● Entries shown:
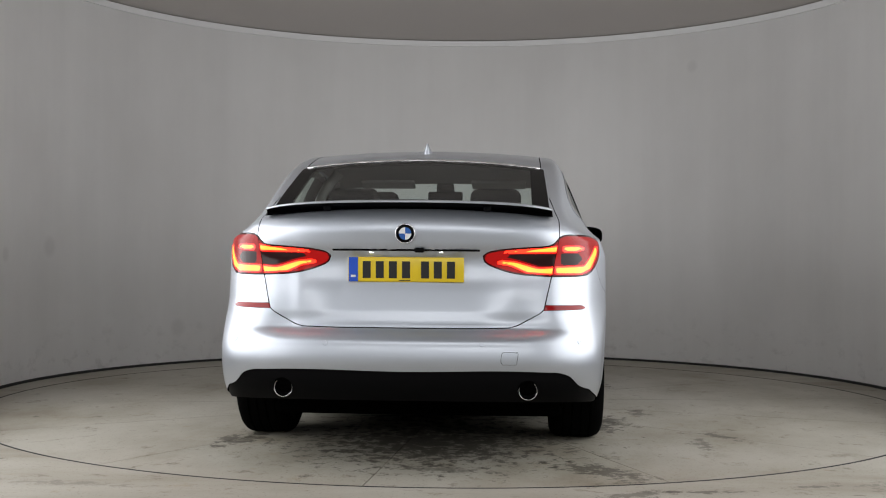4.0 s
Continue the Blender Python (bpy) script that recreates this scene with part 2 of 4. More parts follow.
def lathe(profile, steps=64, axis="Z", arc=2 * math.pi, start=0.0):
    """Turn a profile of (radius, height) round an axis."""
    bm = bmesh.new()
    rows = []
    closed = abs(arc - 2 * math.pi) < 1e-6
    n = steps if closed else steps + 1
    for i in range(n):
        a = start + arc * i / steps
        rows.append([bm.verts.new((r * math.cos(a), r * math.sin(a), h)) for r, h in profile])
    for i in range(steps):
        p, q = rows[i], rows[(i + 1) % n]
        for k in range(len(profile) - 1):
            f = [p[k], q[k], q[k + 1], p[k + 1]]
            bm.faces.new(f)
    bmesh.ops.remove_doubles(bm, verts=bm.verts[:], dist=1e-6)
    bmesh.ops.recalc_face_normals(bm, faces=bm.faces[:])
    if axis == "Y":
        bm.transform(Matrix.Rotation(radians(90), 4, "X"))
    elif axis == "X":
        bm.transform(Matrix.Rotation(radians(90), 4, "Y"))
    return bm


def tube(points, radius, closed=False, sides=8, flat=1.0):
    """A round bar along points."""
    bm = bmesh.new()
    pts = [Vector(p) for p in points]
    n = len(pts)
    rings = []
    for i, p in enumerate(pts):
        a = pts[i - 1] if (i or closed) else p
        b = pts[(i + 1) % n] if (i < n - 1 or closed) else p
        d = (b - a).normalized()
        up = Vector((0, 0, 1)) if abs(d.z) < 0.9 else Vector((1, 0, 0))
        u = d.cross(up).normalized()
        v = u.cross(d)
        rings.append([bm.verts.new(p + radius * (math.cos(2 * math.pi * k / sides) * u + flat * math.sin(2 * math.pi * k / sides) * v)) for k in range(sides)])
    for i in range(n if closed else n - 1):
        for k in range(sides):
            bm.faces.new((rings[i][k], rings[i][(k + 1) % sides], rings[(i + 1) % n][(k + 1) % sides], rings[(i + 1) % n][k]))
    if not closed:
        bm.faces.new(rings[0])
        bm.faces.new(rings[-1][::-1])
    bmesh.ops.recalc_face_normals(bm, faces=bm.faces[:])
    return bm


# ---------------------------------------------------------------- the room
AXIS = Vector((0.03, 0.30, 0))
R_WALL, H_WALL = 3.13, 2.90
R_TABLE = 2.904
TABLE_AT = Vector((-0.004, -0.042, 0))


def build_room():
    # drum wall: an arc with thickness, open towards the camera
    start, arc = radians(-11), radians(202)
    bm = lathe([(R_WALL, 0.0), (R_WALL, H_WALL), (R_WALL + 0.12, H_WALL), (R_WALL + 0.12, 0.0), (R_WALL, 0.0)], 160, arc=arc, start=start)
    ob = part("wall_drum", bm, WALL)
    ob.location = AXIS
    tagged(sharpen(ob), "curved white painted studio wall with faint streaks", "wall", kind="structure")
    # rim strip in two lengths, butted with a visible joint
    seam = math.acos((0.99 - AXIS.x) / R_WALL)
    for a0, a1 in ((start, seam - 0.0007), (seam + 0.0007, start + arc)):
        bm = lathe([(R_WALL - 0.02, H_WALL - 0.0), (R_WALL - 0.02, H_WALL + 0.050), (R_WALL + 0.03, H_WALL + 0.050), (R_WALL + 0.03, H_WALL + 0.001), (R_WALL - 0.02, H_WALL)], 100, arc=a1 - a0, start=a0)
        ob = part("trim", bm, RIM_WHITE)
        ob.location = AXIS
        tagged(sharpen(ob), "pale strip along the top of the curved wall", "trim", kind="structure")
    bm = lathe([(R_WALL - 0.014, 0.0), (R_WALL - 0.014, 0.014), (R_WALL - 0.001, 0.019), (R_WALL - 0.001, 0.0)], 160, arc=arc, start=start)
    ob = part("baseboard", bm, JOINT)
    ob.location = AXIS
    tagged(sharpen(ob), "thin dark gap strip where wall meets floor", "baseboard", kind="structure")
    # ceiling
    bm = box(12, 7.2, 0.1, (0, 1.0, H_WALL + 0.058 + 0.05))
    tagged(part("ceiling", bm, CEILING, smooth=False), "plain grey ceiling above the curved wall", "ceiling", kind="structure")
    bm = box(12, 8.8, 0.1, (0, -7.0, H_WALL + 0.058 + 0.05))
    tagged(part("ceiling_hall", bm, HALL, smooth=False), "plain dark ceiling of the hall", "ceiling", kind="structure")
    # floor with a round hole for the turntable
    bm = bmesh.new()
    n = 128
    inner = [bm.verts.new((TABLE_AT.x + (R_TABLE + 0.005) * math.cos(2 * math.pi * i / n), TABLE_AT.y + (R_TABLE + 0.005) * math.sin(2 * math.pi * i / n), 0)) for i in range(n)]
    deep = [bm.verts.new((v.co.x, v.co.y, -0.05)) for v in inner]
    outer = []
    for i in range(n):
        c, s = math.cos(2 * math.pi * i / n), math.sin(2 * math.pi * i / n)
        k = min(6 / max(abs(c), 1e-6), 11.4 / max(abs(s), 1e-6)) if s < 0 else min(6 / max(abs(c), 1e-6), 4.6 / max(abs(s), 1e-6))
        outer.append(bm.verts.new((k * c, k * s, 0)))
    for i in range(n):
        j = (i + 1) % n
        bm.faces.new((inner[i], outer[i], outer[j], inner[j]))
        bm.faces.new((deep[i], inner[i], inner[j], deep[j]))
    bm.faces.new(deep)
    tagged(part("floor", bm, CONCRETE, smooth=False), "worn pale concrete studio floor with brown smears", "floor", kind="structure")
    # the hall in front of the drum, which closes the place
    for nm, s, at in (("wall_west", (0.1, 16, 3.1), (-6, -3.4, 1.55)), ("wall_east", (0.1, 16, 3.1), (6, -3.4, 1.55)),
                      ("wall_south", (12, 0.1, 3.1), (0, -11.4, 1.55)), ("wall_north", (12, 0.1, 3.1), (0, 4.6, 1.55))):
        tagged(part(nm, box(*s, at), HALL, smooth=False), "plain dark painted hall wall", "wall", kind="structure")


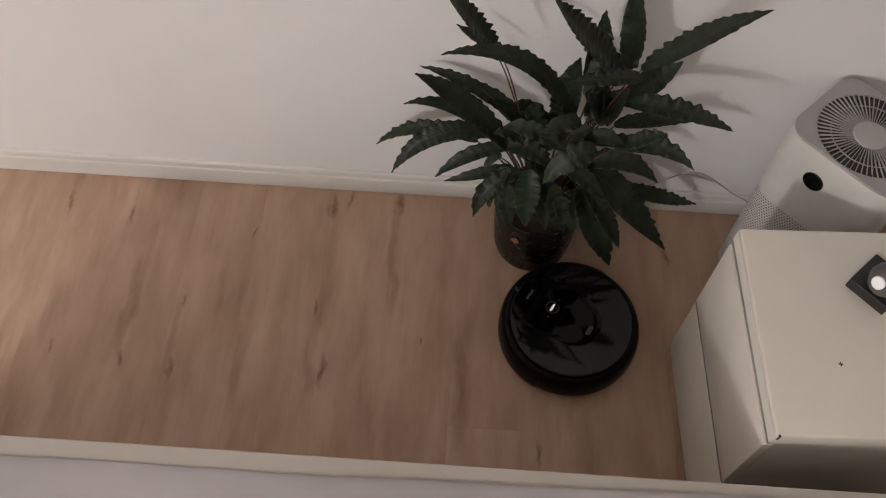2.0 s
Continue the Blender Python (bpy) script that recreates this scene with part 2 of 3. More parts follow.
def lathe(profile, n=64, a0=0.0, a1=360.0, bm=None):
    """A turned body from (radius, height) pairs; closed on itself at 360 degrees."""
    bm = bm or bmesh.new()
    full = abs(a1 - a0) >= 359.9
    cols = []
    for i in range(n if full else n + 1):
        a = radians(a0 + (a1 - a0) * i / n)
        cols.append([bm.verts.new((r * math.cos(a), r * math.sin(a), z)) for r, z in profile])
    for i in range(len(cols) if full else len(cols) - 1):
        p, q = cols[i], cols[(i + 1) % len(cols)]
        for j in range(len(profile) - 1):
            bm.faces.new((p[j], q[j], q[j + 1], p[j + 1]))
    bmesh.ops.remove_doubles(bm, verts=bm.verts, dist=1e-6)
    return bm


def prism(outline, z0, z1, bevel=0.0, bm=None):
    bm = bm or bmesh.new()
    low = [bm.verts.new((x, y, z0)) for x, y in outline]
    high = [bm.verts.new((x, y, z1)) for x, y in outline]
    top = bm.faces.new(high)
    bm.faces.new(low[::-1])
    n = len(outline)
    for i in range(n):
        bm.faces.new((low[i], low[(i + 1) % n], high[(i + 1) % n], high[i]))
    if bevel:
        bmesh.ops.bevel(bm, geom=list(top.edges), offset=bevel, segments=3, profile=0.5, affect="EDGES")
    return bm


def tube(points, radius, n=8, taper=1.0, bm=None):
    bm = bm or bmesh.new()
    pts = [Vector(p) for p in points]
    rings = []
    for i, p in enumerate(pts):
        d = (pts[min(i + 1, len(pts) - 1)] - pts[max(i - 1, 0)]).normalized()
        s = d.orthogonal().normalized()
        u = d.cross(s)
        r = radius * (1 + (taper - 1) * i / (len(pts) - 1))
        rings.append([bm.verts.new(p + r * (math.cos(2 * math.pi * k / n) * s + math.sin(2 * math.pi * k / n) * u)) for k in range(n)])
    for a, b in zip(rings, rings[1:]):
        best = min(range(n), key=lambda k: (a[0].co - b[k].co).length)
        for k in range(n):
            bm.faces.new((a[k], a[(k + 1) % n], b[(k + 1 + best) % n], b[(k + best) % n]))
    bm.faces.new(rings[0][::-1])
    bm.faces.new(rings[-1])
    return bm


def bezier(a, b, c, t):
    return a * (1 - t) ** 2 + b * (2 * t * (1 - t)) + c * t * t


def rounded_square(side, radius, n=8, wide=None):
    h, pts = side / 2 - radius, []
    v = h if wide is None else wide / 2 - radius
    for k, (sx, sy) in enumerate(((1, 1), (-1, 1), (-1, -1), (1, -1))):
        for i in range(n + 1):
            a = radians(90 * k + 90 * i / n)
            pts.append((sx * h + radius * math.cos(a), sy * v + radius * math.sin(a)))
    return pts


def thing(name, label, category, m, group=""):
    ob = new(name)
    ob.matrix_basis = m
    return tagged(ob, label, category, group)


def structure(name, bm, mat, label="", smooth=False):
    return tagged(part(name, bm, mat, None, label, smooth), kind="structure")


# ---- room ----
SLANT = -0.0042          # skews the back wall to fit its floor line in the camera's view


def slanted(bm):
    for v in bm.verts:
        v.co.y += SLANT * v.co.x
    return bm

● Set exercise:
Using the records above, find and show each line with the string "follow".

● Exercise solution:
Continue the Blender Python (bpy) script that recreates this scene with part 2 of 4. More parts follow.
Continue the Blender Python (bpy) script that recreates this scene with part 2 of 3. More parts follow.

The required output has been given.